The conserved quantity, i.e. Noether charge, arising from the symmetry is the integral over all space of the zeroth component, therefore

$$Q = \int \mathrm{d}^3 x \, \, \bar{\psi} \gamma^0 \psi = \int \mathrm{d}^3 x \, \, \psi^{\dagger}\psi$$

The quantity $Q$ is indeed electric charge. In addition, when the field $\psi$ is quantized, and expanded as a plane wave with operators as Fourier coefficients, it can be shown that $Q$ also has the interpretation of particle number for fermions. In classical electromagnetism, charge also determines the magnitude of the effect of magnetic and electric fields on charged matter, via the Lorentz force relation,

$$\vec{F} = q\left(\vec{E}+ \vec{v} \times \vec{B}\right)$$

The elementary charge $e$ also plays the role of the coupling constant in quantum electrodynamics, which roughly determines the strength of an interaction term, namely,

$$\mathcal{L}_{\mathrm{int}} \sim e \bar{\psi}\gamma^\mu A_\mu \psi$$

corresponding to an interaction vertex involving a photon, positron and electron.
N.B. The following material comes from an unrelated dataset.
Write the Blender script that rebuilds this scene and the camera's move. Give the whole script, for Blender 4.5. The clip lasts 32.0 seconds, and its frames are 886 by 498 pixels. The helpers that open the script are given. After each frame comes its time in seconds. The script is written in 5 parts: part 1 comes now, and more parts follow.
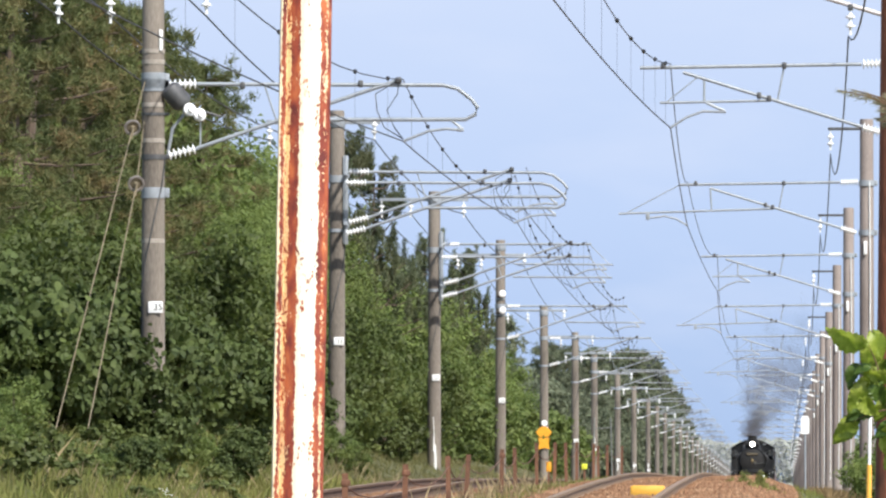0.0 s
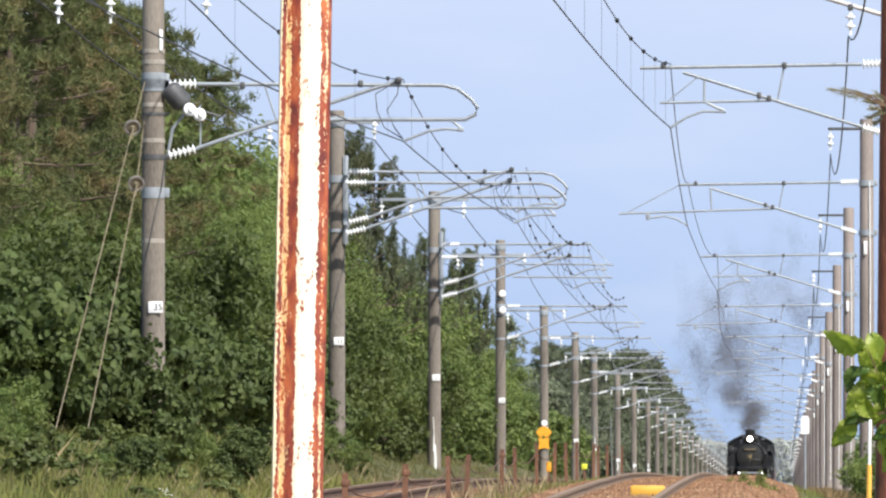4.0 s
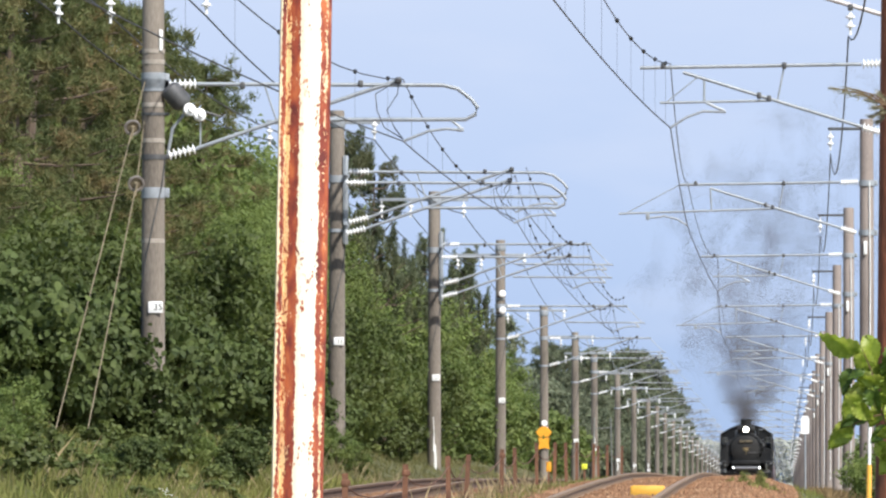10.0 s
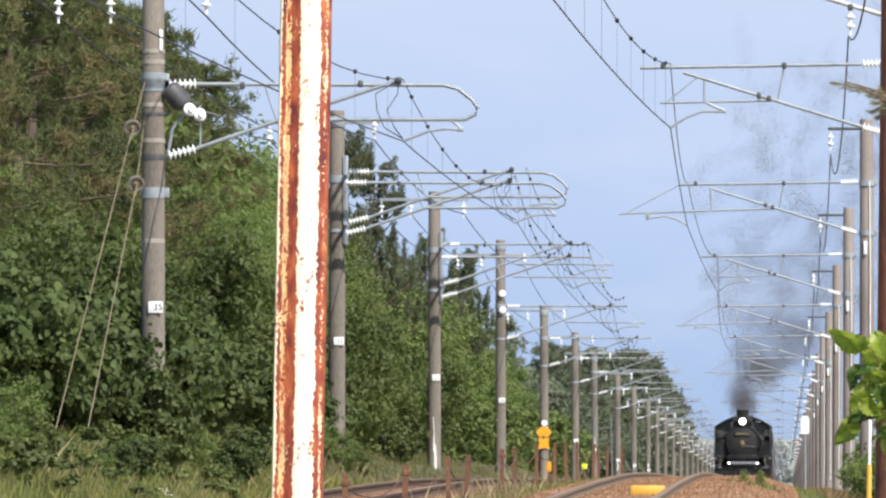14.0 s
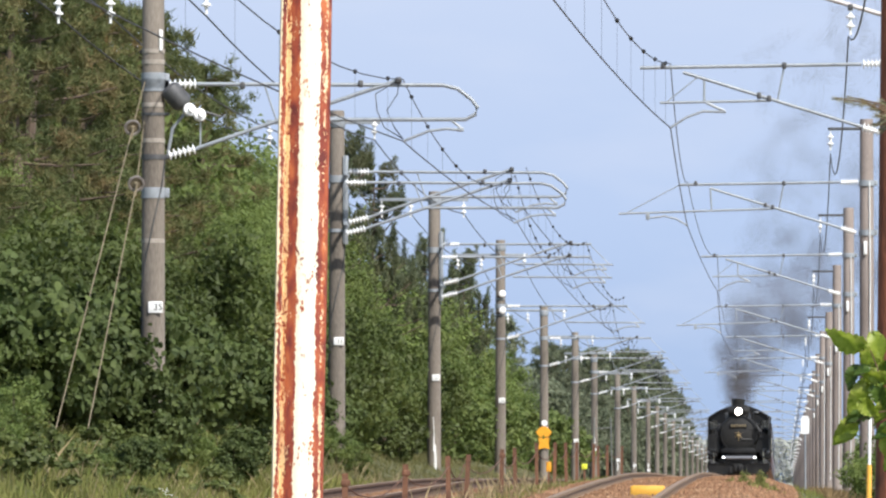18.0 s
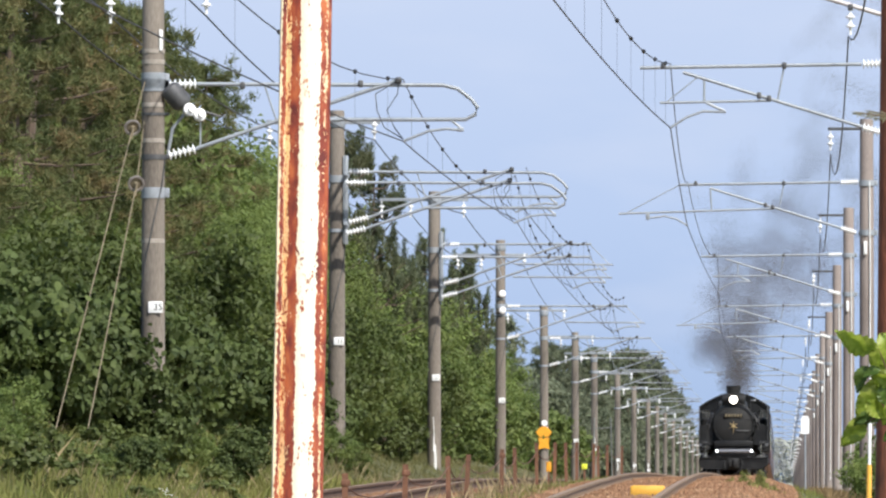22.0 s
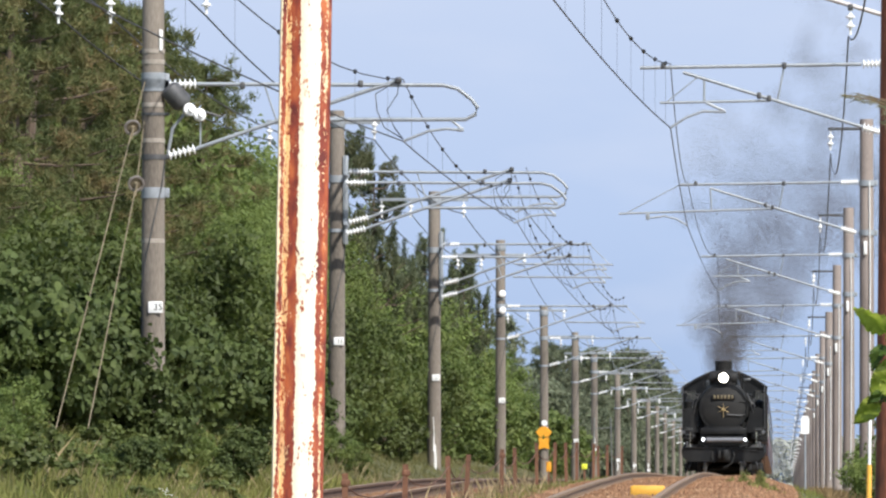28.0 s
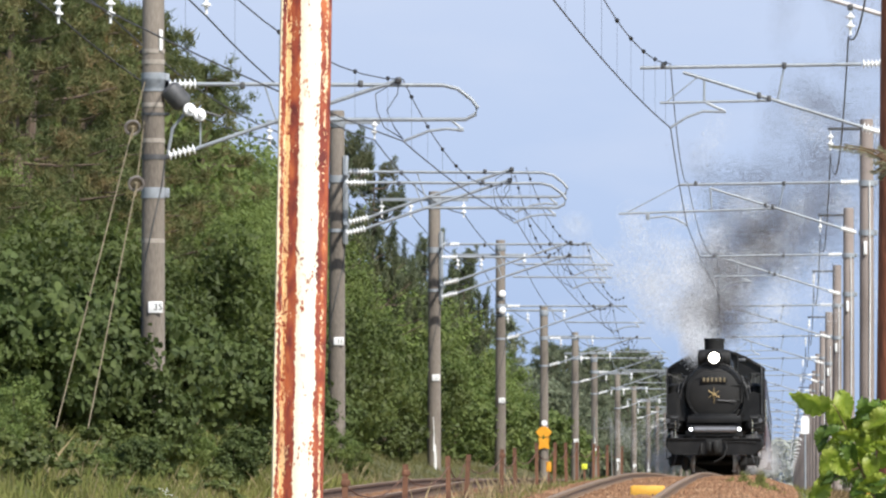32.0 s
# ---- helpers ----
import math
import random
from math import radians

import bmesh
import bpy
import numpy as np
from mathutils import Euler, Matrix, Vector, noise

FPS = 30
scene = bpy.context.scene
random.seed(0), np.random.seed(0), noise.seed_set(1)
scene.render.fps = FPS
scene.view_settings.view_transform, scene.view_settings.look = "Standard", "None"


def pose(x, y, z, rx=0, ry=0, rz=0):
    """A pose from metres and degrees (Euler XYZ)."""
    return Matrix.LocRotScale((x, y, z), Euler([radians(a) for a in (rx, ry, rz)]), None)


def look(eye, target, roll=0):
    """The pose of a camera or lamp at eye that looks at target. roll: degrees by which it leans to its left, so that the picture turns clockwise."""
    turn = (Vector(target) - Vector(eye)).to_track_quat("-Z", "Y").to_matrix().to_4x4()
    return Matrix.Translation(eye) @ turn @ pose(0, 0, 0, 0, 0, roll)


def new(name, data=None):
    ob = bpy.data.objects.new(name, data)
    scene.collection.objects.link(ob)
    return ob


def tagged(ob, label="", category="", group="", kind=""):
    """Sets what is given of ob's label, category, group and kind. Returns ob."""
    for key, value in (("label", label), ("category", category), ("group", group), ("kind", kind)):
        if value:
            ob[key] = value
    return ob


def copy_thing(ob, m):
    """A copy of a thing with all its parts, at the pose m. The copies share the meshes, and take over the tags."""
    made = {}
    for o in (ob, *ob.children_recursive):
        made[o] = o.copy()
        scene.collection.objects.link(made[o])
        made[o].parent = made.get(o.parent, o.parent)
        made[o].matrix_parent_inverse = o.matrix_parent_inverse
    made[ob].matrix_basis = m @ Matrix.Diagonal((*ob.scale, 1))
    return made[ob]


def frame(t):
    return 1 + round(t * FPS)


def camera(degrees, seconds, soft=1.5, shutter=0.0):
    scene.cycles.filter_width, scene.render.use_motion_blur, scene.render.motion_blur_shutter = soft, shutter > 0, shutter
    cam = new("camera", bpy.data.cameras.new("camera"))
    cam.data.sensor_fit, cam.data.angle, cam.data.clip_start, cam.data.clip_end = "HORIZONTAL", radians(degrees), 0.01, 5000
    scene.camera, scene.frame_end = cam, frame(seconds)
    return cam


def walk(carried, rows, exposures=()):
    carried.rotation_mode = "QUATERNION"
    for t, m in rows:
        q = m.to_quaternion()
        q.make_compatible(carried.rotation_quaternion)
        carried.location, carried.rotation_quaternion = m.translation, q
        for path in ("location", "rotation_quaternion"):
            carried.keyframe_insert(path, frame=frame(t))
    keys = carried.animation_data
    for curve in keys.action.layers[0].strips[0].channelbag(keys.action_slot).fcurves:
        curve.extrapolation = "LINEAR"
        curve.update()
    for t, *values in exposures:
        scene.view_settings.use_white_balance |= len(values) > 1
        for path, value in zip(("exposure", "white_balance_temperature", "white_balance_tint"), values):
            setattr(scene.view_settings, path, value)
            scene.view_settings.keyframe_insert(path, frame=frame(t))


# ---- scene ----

In addition, the coupling $e$ actually depends on a scale, dictated by the beta function (to one loop order), $$\beta (e) = \frac{e^3}{12\pi^2}$$

So the idea that there is a single $e$ is wrong; from the beta function, assuming no additional corrections alter its nature, we may deduce the coupling increases with increasing energy scale.